Development of a R1,5 billion shopping and entertainment complex has already begun at Century City. Expected to open for trade in late 2000, the centre has a retail component of 121,000m2. The impact of this retail facility on other centres, such as N1 City and Tygervalley Shopping Centre, remains to be seen. Concerns have been expressed in the market that new retail development in the metropole is simply slicing a small cake into smaller pieces. Century City shopping and entertainment centre does, however, have the unique feature of being adjacent to Ratanga Junction theme park, which was opened in late 1998.

A question being asked country-wide is how much more retail development the market can successfully sustain and Cape Town is no exception.
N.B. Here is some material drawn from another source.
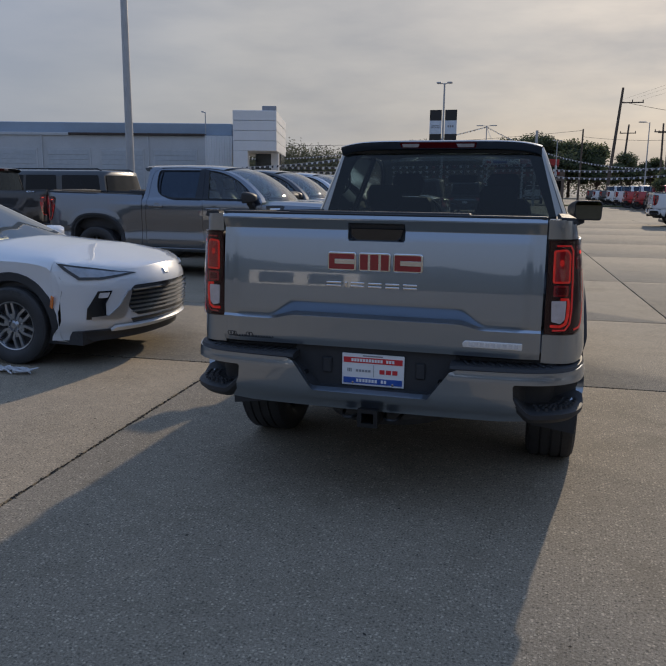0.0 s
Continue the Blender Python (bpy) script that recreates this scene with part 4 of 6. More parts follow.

However, there are plans under consideration for retail development on the periphery of the metropolitan region, especially in nodes such as Brackenfell, Durbanville and Kraaifontein. Retail development has already occurred in nodes like Hout Bay and Noordhoek.

Existing retail space in the Tyger Valley node is set to increase, with the development of the Tygervalley Waterfront project. Local authorities expect that by 2015, about 180,000m2 of retail space will be justified in the municipal region and this would appear to preclude another regional mall in the short-term — although there is talk of a mall being proposed for Durbanville in the medium-term. The Tygerberg council has also emphasized that existing zoned land will have to be developed before additional land will be released for retail projects.

Mitchell’s Plain Town Centre is reportedly enjoying strong levels of retail trade and achieving comparatively high retail rentals. The node’s success is largely because of its proximity to both the taxi terminus and commuter train station, which ensure a high level of foot traffic and thoroughfare. Tenants range from nationals like Topics and Edgars, to Pick ’n Pay.